Open an issue first before submitting a PR for these:

  • Agent definition changes — modifications to any file in */agents/*.md
  • IRON RULE modifications — any change to rules marked with the IRON RULE marker
  • Ethics and integrity rules — changes to the failure mode checklist, integrity protocols, or ethics review
  • Handoff schema changes — modifications to shared/handoff_schemas.md
  • New skills or modes — additions to the pipeline

Platform ports (community-maintained only)

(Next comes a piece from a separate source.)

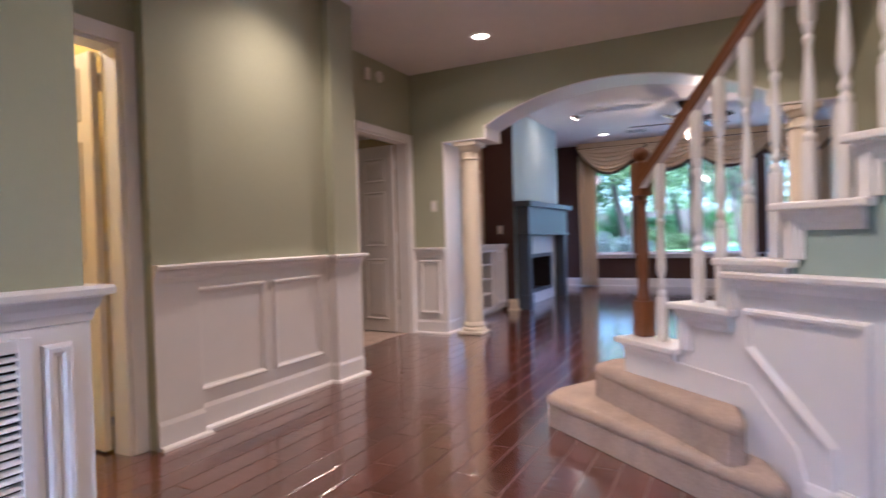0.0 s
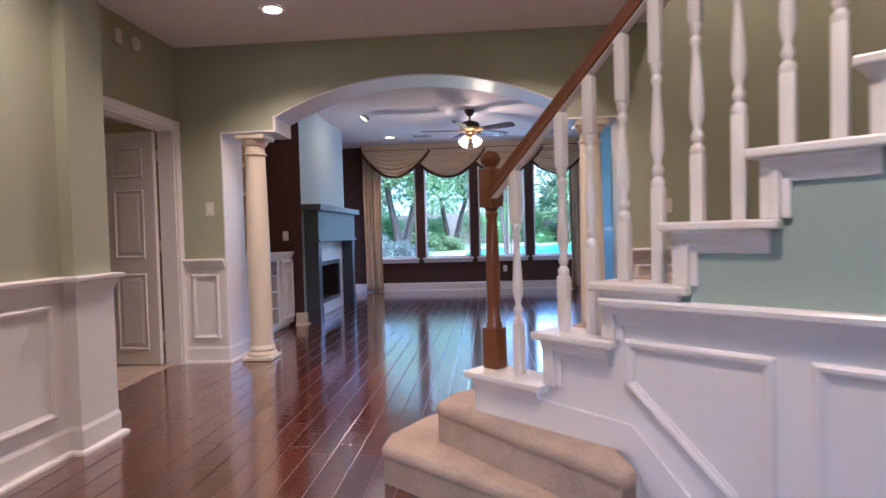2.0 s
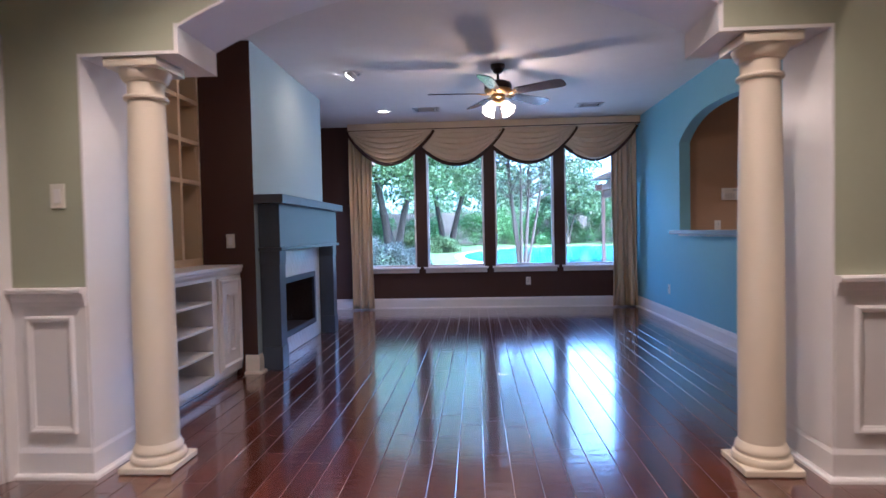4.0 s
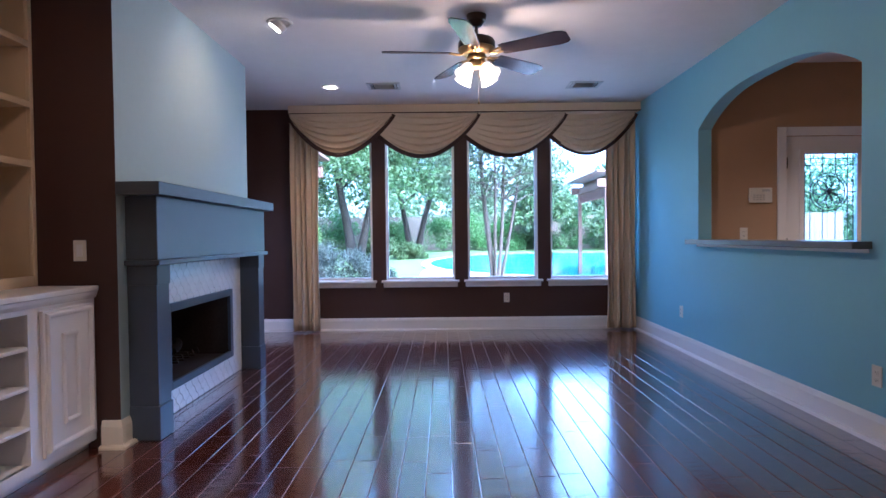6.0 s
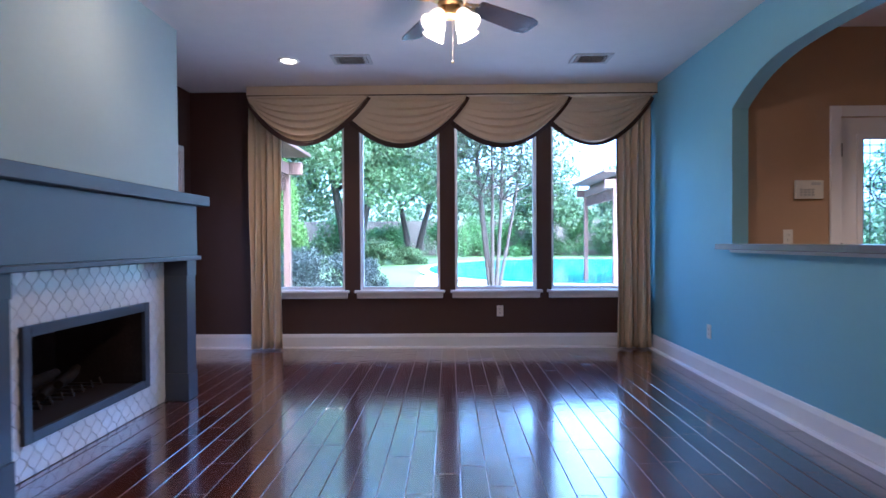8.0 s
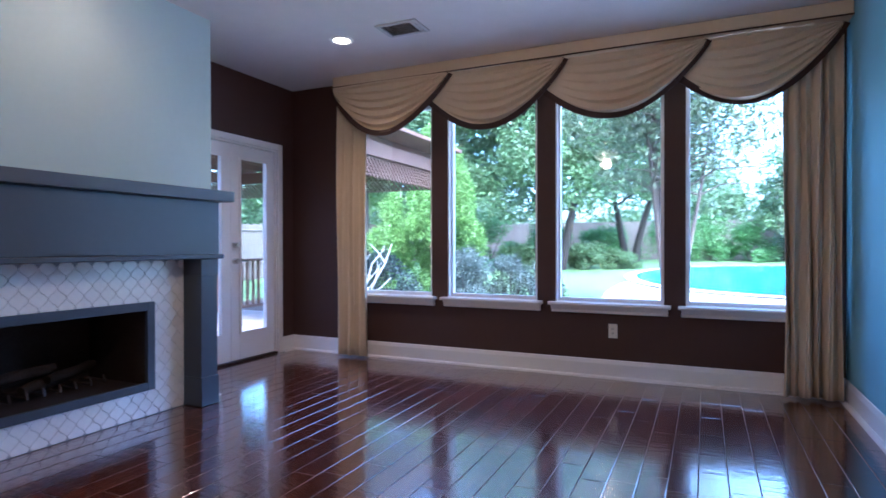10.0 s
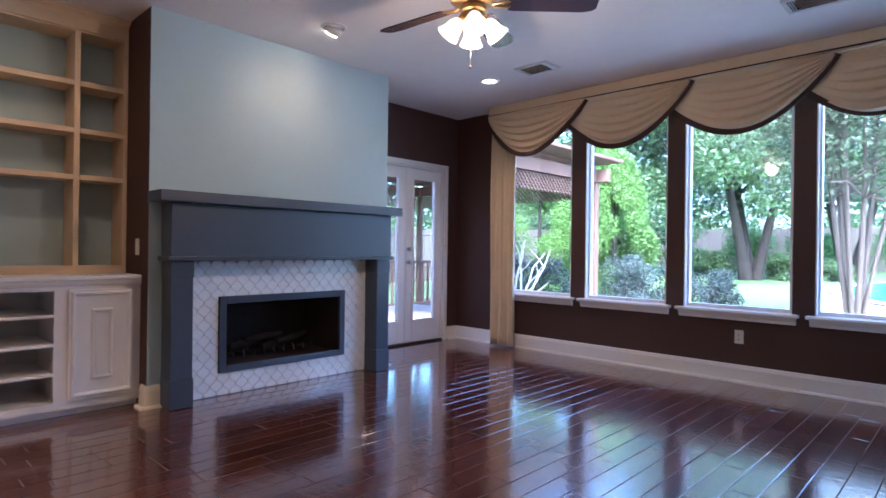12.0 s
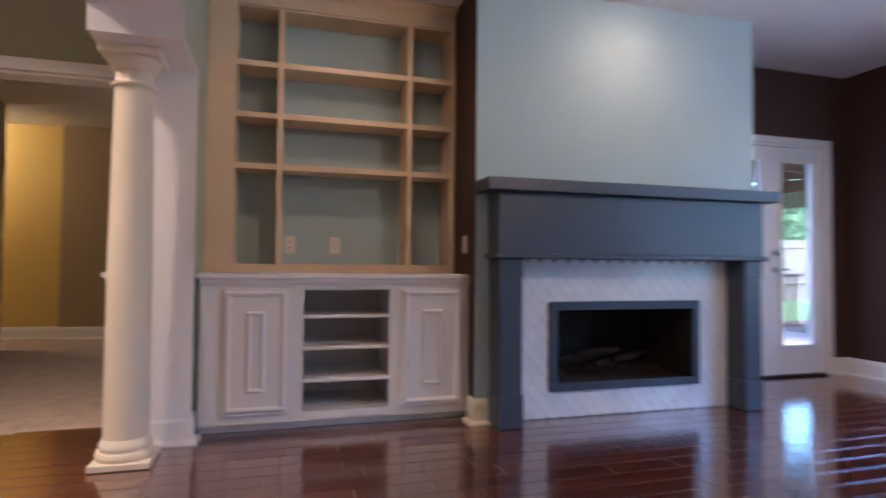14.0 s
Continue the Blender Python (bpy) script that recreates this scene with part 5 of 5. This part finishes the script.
WATER = material("turquoise_pool_water", (0.09, 0.30, 0.33), 0.06, vary=0.12, scale=1.0, bump=0.10, bump_scale=5)
COPING = material("pool_coping_stone", (0.50, 0.44, 0.38), 0.7, vary=0.12, scale=8)
FENCE = material("weathered_fence_wood", (0.15, 0.125, 0.10), 0.9, vary=0.25, scale=6, per=0.12, stretch=(4, 4, 0.4))
TIMBER = material("stained_pergola_wood", (0.16, 0.092, 0.062), 0.75, vary=0.2, scale=7, stretch=(1, 1, 1))
DECK = material("grey_deck_boards", (0.30, 0.24, 0.21), 0.7, vary=0.18, scale=5, per=0.15)
BARK = material("brown_grey_bark", (0.022, 0.017, 0.012), 0.95, vary=0.35, scale=7, stretch=(3, 3, 0.6), bump=0.9, bump_scale=30)
PALEBARK = material("pale_smooth_bark", (0.075, 0.058, 0.042), 0.8, vary=0.25, scale=5, stretch=(2, 2, 0.5))
BARE = material("bare_white_branch", (0.55, 0.52, 0.48), 0.8, vary=0.15, scale=8)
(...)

This repository is the reference distribution of ARS, built for Claude Code. Ports to other agent platforms (Opencode, Cursor, Continue, Aider, etc.) are accepted as community-maintained contributions. Two structural shapes are acceptable — both keep core ARS content as the source of truth:

  • In-tree wrapper. Add a top-level <platform>/ directory in this repo (e.g. opencode/) containing the manifest, plugin entry, and dispatch shims. Core ARS files (skills/*/SKILL.md, agents/*.md, shared/, scripts/) remain unmodified.
  • Sibling distribution. A separate repository that vendors ARS workflow content with: (1) upstream commit hash pinned (e.g. in a manifest.json); (2) a written update / sync policy; (3) vendored content unmodified — only the outer routing / adapter layer is platform-specific.

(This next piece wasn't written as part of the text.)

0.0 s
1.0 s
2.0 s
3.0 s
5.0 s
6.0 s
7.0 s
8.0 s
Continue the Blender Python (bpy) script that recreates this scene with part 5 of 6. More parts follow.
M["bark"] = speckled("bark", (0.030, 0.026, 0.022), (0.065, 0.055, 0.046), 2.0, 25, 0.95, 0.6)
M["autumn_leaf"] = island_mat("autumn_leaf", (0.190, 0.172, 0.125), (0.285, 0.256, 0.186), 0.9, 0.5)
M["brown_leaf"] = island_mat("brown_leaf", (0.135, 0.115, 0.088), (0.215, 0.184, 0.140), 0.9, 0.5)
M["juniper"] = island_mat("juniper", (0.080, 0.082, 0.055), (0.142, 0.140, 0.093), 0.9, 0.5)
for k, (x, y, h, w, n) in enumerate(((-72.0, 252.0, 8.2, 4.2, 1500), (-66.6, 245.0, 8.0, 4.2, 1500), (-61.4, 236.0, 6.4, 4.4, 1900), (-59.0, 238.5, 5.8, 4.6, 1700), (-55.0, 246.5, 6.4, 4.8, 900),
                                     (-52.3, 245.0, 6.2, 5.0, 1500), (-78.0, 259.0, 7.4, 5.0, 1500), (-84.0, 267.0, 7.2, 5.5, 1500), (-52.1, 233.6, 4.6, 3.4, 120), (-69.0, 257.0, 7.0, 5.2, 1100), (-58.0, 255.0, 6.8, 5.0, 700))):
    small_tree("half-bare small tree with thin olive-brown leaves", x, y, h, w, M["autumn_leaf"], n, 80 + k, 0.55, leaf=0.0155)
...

Either shape is accepted under the same maintainer-facing conditions:

  • Named maintainer. The PR description (in-tree) or repo README (sibling) must identify who will keep the port in sync with ARS minor releases (~6-week cadence) and triage platform-specific bug reports. Platform-specific issues will be redirected to that maintainer.
  • End-to-end evidence. Include at least one full academic-pipeline run on the target platform, committed under examples/<platform>/ (in-tree) or under an examples/ path in the sibling repo, so regressions are detectable.
  • Model-portability note. ARS prompts are calibrated against Claude (Opus for architecture/review, Sonnet for execution; never Haiku). The PR must document which providers/models were tested and where downstream-agent behavior diverged from the Claude baseline.
  • Open a design issue first before submitting the PR (for in-tree) or before requesting sibling-distribution recognition in this repo's README.

PR guidelines

  • One concern per PR — don't mix unrelated changes
  • Describe what and why — explain the motivation, not just the change
  • Reference issues — if your PR addresses an open issue, link it
  • Test your changes — if you're modifying agent definitions, try running the skill to confirm it works as expected
  • Keep READMEs in sync — if your change affects user-facing documentation, update both README.md and README.zh-TW.md

Governance

Maintainer

The repo is maintained by Cheng-I Wu (HEEACT). The maintainer has final say on all merges.

Decision principles

  1. Accuracy over completeness — we'd rather have fewer, verified journal entries than a long unvetted list
  2. Human-in-the-loop always — contributions that reduce human oversight or enable fully autonomous paper generation will be declined
  3. No detection evasion — features designed to make AI-generated text harder to detect (as opposed to higher quality) are out of scope. See Issue #3 for context.
  4. Discipline diversity welcome — ARS defaults to higher education research but aims to be domain-agnostic. Discipline-specific modules are encouraged.

Academic integrity policy

This repo is designed to be assistive, not deceptive. See POSITIONING.md for the full design philosophy. Contributors must not add features designed to evade AI detection tools. If unsure, open an issue to discuss before submitting a PR.


Credit

Contributors are credited in commit messages, CHANGELOG entries, and the Contributors section of the README. For significant contributions (new features, major reference files), we also add a mention in the relevant release notes.

License

By contributing, you agree that your contributions will be licensed under CC BY-NC 4.0. See POSITIONING.md for usage terms.

When adding a new skill

Read shared/ground_truth_isolation_pattern.md before writing the SKILL.md. It explains the three-layer model behind the data_access_level and task_type frontmatter fields and lists the do/don't rules for handling evaluation rubrics, gold labels, and answer keys.